I had my first Zoom meeting for work (library committee) yesterday. It did not go well. Video was fine, though figuring out how to tile the images on my little tablet screen (where it works quite differently than on a full-sized screen) was difficult. But the audio was terrible. About a quarter of the time, in bursts, it worked fine, but the rest of the time it stuttered so badly I could not make out what was being said. Probably a combination of wifi problems (our internet connection tends to wilt in the heat) and my underpowered Galaxy tablet.
The meeting overlapped with Claire Chase's marathon webcast recital of new music for flute, but that's OK, since the first hour of it filled up my appetite for that sort of music anyway. And I missed a chunk of it when the signal froze. But the fact that I was willing to watch that much of it, and was captivated by the performance, was a good sign in itself, as this is the first concert, as opposed to a recording of a specific piece, that I've watched online.

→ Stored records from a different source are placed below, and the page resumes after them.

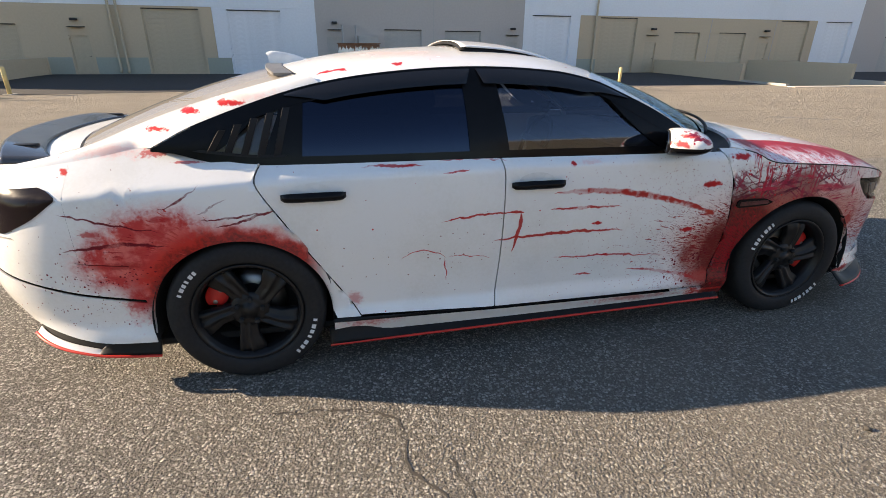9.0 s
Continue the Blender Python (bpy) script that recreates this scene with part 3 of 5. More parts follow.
for row in [(-1.47, 0.797, -1.04, 0.775, 0.016, 0.011), (-1.36, 0.808, -0.575, 0.640, 0.035, 0.015), (-1.20, 0.790, -0.575, 0.640, 0.03, 0.008), (-1.49, 0.723, -1.11, 0.716, 0.003, 0.006),
            (-1.75, 0.586, -1.075, 0.592, 0.016, 0.008), (-1.99, 0.695, -1.62, 0.720, 0.012, 0.005), (-1.617, 0.725, -1.65, 0.520, 0.010, 0.009), (-1.68, 0.722, -1.60, 0.715, 0.006, 0.007)]:
    k.stroke(*row[:5], row[5] * 1.35, 0.97, (0.48, 0.026, 0.020), 0.18)
for row in [(-1.445, 0.472, -0.82, 0.428, 0.008, 0.0055), (-1.31, 0.366, -1.21, 0.359, 0, 0.007), (-1.03, 0.366, -0.52, 0.248, 0.022, 0.010), (-1.99, 0.958, -1.69, 0.955, 0.005, 0.0045),
            (-1.98, 0.915, -1.86, 0.919, 0.0, 0.005), (-2.32, 0.951, -2.06, 0.945, 0.0, 0.006), (-2.17, 0.530, -1.955, 0.515, 0.045, 0.0045), (-1.963, 0.52, -1.957, 0.40, 0.0, 0.0035), (-1.95, 0.522, -1.745, 0.495, 0.012, 0.003)]:
    k.stroke(*row, 0.9)
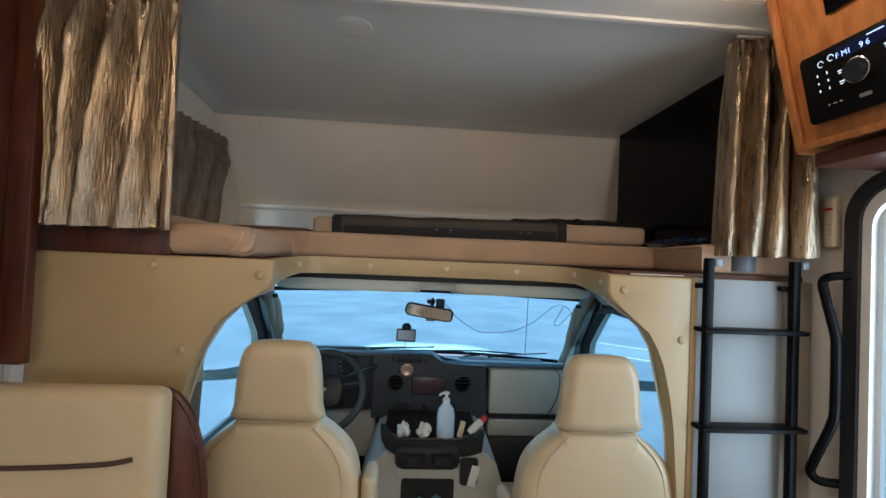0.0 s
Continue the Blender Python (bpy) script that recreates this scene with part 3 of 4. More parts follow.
def crumple(name, at, r, material, label, category, seed, flat=0.7):
    b = bmesh.new()
    bmesh.ops.create_icosphere(b, subdivisions=3, radius=r)
    for v in b.verts:
        k = 1 + 0.75 * noise.noise(v.co * (1.6 / r) + Vector((seed, 0, 0))) + 0.3 * noise.noise(v.co * (4 / r) + Vector((0, seed, 0)))
        v.co *= k
        v.co.z *= flat
    lo = min(v.co.z for v in b.verts)
    turn(b, Matrix.Translation((at[0], at[1], at[2] - lo)))
    return solid(name, b, material, label, category, smooth=60)


crumple("tissue", (-0.115, 0.48, 0.642), 0.024, TISSUE, "crumpled white paper tissue in the console tray", "tissue", 1.0, 1.2)
crumple("tissue", (-0.03, 0.48, 0.642), 0.024, TISSUE, "crumpled white paper tissue beside the bottle", "tissue", 5.0, 1.1)
solid("paper_packet", turn(box(-0.012, 0.012, -0.008, 0.008, 0, 0.065, 0.004), pose(0.116, 0.50, 0.643, -8, 14, 0)), mat("cream_paper", (0.70, 0.60, 0.36), 0.8), "upright cream paper packet in the tray", "packet")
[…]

I was attracted to the first hour by the opening piece, Steve Reich's Vermont Counterpoint for 1 live flute and 10 recorded ones (which the performer is supposed to record beforehand). It's a typical chunk of cascading minimalism, and I already knew I liked it. Chase kept switching among different size flutes, which I don't recall the performer doing when I once heard this work live, so perhaps it's up to the performer which line is live and which are recorded.
The other two were works that Chase commissioned in 2013 as the beginning of a long sequence of commissions which the marathon was chiefly designed to celebrate.
I liked Pessoa by Marcos Balter, which similarly is for 1 live and 5 recorded, only these are all bass flutes. The swirling lines of the spooky, cavernous sounds made for an eerie and arresting effect. Luciform for (regular) flute and electronics by Mario Diaz de Leon was spikier. The flute played jagged phrases or soothing lines over wavering or fluctuating electronic chords. Sometimes the electronics turned jagged and drowned out the flute. Occasionally I looked around wondering if a cell phone was ringing.
A brief premiere piece at the end, by someone whose name I didn't get due to the signal freeze, consisted of Chase reciting a Gertrude-Stein-like rhythmic poem interspersed with breathing its words into her flute mouthpiece.
If the recording is online, it's not on the webcast site, but you can find Chase playing all three of the main works on YouTube.